Tuesday, March 29, 2016

Festival time!


This week is the lead-up to the Heritage Harvest Festival and we are busy preparing for the weekend of  fun. Delightful people are arriving in Riverton to help with the setting-up; baking and making, picking fruit, digging potatoes, glueing, stitching, painting and folding. Brochures are being delivered to every letterbox in the district and we are doing all we can to attract the attention of the local newspapers with the aim of getting some memorable pre-coverage. I've sent this image through, as my attempts to capture an "awww!" photo from the pre-schoolers' visit, even though they filled their baskets with ripe red apples as directed and looked as much like elves and pixies as children could, missed the mark. I just couldn't capture the elusive magic moment.

9 comments:

fredinthegrass said...

Your face says it all, Rg.
Harvesting Ballarats today and a dwarf peach that excelled itself.
I've always loved harvest time……. well not perhaps the itch from acres of barley!!

robertguyton said...

The fruit harvest is generally more pleasurable than the cereal harvest, in my experience. Nibbling on wheat and oat grains doesn't quite match biting into a ripe peach or nectarine.

fredinthegrass said...

I didn't mind going round and round - or up and down - depending on the shape of the field, but an itch is an itch when the harvest is a good'un, and its a right pain when its a poor one!
We would chew on the wheat grain to check its quality for baking, but it was a tad less satisfying than checking the peaches for ripeness!!

robertguyton said...

I can remember a hay-making that went on well into the night under a full moon. I can also remember the percentage of thistle that was in that crop!

fredinthegrass said...

The advent of 'big bales' and mechanical handling meant we became less fussy about 'clean' pastures for hay.
Those wee thistle in the conventional bales seemed to find places to hide in your fingers for ages - and could be extremely painful too.

robertguyton said...

I've a few oat stooks to set up in the harvest festival hall today. Most people won't recognise what they are, I guess, but they'll look very bucolic.

fredinthegrass said...

That ignites further memories, Rg. We used to grow oats in grandfathers day - 250 acres. It was said later that we ploughed the ground to grow the oats to feed the horses so they could plough the ground to grow the oats………!
My father one was one of the last stackers in the district who could make a stack of oat sheaves that looked as straight at thrashing as it did when first built.
Sadly a skill I never needed.
Hope you have a fantastic harvest festival.

Philip Todd said...

The land beside the railway line and road between Brydone and Edendale used to have oats stacked every year once. I think it was made into chaff be local horse people. Now it sits with just long grass.
I never had much to do with harvesting grain but spent many a day on the sled behind balers stacking hay into stacks 17 for the tractor to clamp onto the truck. Every day a new set of blisters.
Once picked up large blue stripe sacks of grain by Balfour in a truck.
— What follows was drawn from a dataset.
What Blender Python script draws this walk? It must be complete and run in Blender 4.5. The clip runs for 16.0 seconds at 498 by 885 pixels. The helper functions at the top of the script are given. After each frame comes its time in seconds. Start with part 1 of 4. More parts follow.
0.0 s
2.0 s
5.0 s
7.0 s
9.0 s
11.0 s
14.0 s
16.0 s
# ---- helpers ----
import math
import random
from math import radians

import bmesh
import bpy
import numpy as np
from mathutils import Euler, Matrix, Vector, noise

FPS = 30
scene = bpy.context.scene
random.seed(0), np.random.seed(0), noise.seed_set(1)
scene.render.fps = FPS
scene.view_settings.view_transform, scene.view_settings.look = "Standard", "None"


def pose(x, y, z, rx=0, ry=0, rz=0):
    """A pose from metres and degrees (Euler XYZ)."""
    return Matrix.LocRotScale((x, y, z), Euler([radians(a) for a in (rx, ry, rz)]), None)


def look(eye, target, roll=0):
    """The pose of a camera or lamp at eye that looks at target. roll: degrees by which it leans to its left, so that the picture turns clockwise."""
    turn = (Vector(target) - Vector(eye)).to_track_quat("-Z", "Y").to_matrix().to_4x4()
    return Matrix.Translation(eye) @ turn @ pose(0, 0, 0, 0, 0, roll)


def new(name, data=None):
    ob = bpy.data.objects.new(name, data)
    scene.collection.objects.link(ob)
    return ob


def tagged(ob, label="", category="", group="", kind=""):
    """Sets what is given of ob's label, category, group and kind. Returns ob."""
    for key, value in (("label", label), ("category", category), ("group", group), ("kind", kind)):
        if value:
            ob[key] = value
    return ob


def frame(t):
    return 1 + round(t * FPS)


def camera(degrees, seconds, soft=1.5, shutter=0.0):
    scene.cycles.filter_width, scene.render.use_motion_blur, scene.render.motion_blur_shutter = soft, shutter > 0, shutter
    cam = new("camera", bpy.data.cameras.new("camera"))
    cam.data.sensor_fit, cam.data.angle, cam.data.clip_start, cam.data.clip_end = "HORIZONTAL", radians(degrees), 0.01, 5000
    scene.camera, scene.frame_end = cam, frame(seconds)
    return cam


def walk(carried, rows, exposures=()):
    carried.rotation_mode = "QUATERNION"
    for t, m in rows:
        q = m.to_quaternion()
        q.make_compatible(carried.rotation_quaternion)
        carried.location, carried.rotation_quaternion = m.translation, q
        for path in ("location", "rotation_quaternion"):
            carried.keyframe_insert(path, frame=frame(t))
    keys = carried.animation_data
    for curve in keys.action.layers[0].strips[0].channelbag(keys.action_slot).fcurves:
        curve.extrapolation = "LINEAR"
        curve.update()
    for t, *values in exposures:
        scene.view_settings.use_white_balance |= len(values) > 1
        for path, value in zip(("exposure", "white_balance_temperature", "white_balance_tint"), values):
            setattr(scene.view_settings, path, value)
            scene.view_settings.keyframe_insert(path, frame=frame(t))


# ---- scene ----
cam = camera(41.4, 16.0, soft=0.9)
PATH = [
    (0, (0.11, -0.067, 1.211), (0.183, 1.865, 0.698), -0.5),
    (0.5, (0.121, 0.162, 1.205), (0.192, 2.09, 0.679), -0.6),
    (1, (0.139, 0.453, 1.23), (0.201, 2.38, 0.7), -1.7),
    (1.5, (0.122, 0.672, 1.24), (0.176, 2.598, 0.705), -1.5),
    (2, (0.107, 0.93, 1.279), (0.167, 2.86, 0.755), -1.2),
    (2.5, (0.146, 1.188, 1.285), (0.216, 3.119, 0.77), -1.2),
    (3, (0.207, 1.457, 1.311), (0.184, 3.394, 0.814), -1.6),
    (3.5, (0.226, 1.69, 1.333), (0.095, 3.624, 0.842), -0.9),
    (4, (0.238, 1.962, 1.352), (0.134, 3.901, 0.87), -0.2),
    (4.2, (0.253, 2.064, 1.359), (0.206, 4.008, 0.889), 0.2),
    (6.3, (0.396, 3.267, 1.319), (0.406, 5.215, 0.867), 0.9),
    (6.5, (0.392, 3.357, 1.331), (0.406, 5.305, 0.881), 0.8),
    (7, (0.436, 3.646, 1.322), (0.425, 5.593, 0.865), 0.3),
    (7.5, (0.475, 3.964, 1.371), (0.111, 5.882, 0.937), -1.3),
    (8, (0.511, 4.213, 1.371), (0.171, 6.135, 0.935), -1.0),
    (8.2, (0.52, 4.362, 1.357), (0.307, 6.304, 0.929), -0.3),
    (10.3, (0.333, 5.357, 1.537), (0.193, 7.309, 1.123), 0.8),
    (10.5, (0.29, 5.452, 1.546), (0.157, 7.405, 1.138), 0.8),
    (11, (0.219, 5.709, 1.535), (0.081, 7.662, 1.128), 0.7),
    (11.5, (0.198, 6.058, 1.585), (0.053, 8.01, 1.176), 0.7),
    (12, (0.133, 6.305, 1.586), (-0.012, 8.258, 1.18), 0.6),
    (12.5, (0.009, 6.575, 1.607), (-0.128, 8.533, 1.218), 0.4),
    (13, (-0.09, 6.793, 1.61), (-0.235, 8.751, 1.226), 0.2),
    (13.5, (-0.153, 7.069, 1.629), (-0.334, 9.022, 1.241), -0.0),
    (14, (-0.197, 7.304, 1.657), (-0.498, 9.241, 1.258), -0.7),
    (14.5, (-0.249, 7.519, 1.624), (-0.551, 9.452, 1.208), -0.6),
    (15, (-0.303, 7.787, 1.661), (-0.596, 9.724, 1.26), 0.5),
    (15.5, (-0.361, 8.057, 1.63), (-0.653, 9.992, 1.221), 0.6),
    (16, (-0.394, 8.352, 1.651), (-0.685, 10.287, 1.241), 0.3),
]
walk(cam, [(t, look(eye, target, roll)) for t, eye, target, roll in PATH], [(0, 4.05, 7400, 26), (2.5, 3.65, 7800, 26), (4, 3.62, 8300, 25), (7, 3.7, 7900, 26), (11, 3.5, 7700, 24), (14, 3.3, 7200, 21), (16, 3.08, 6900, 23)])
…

They we left lying on the paddock by the harvester crew and the farmer just walked along throwing the sacks up onto the deck where it took two of us to stack them. He was a tough old bugger and had skin like the outside of a walnut shell.

fredinthegrass said...

Philip, you and me both!
Those blue striped sacks were made for chaff, not grain.
Full of chaff they were relatively easy to lift but full of grain they weighed a "ton"!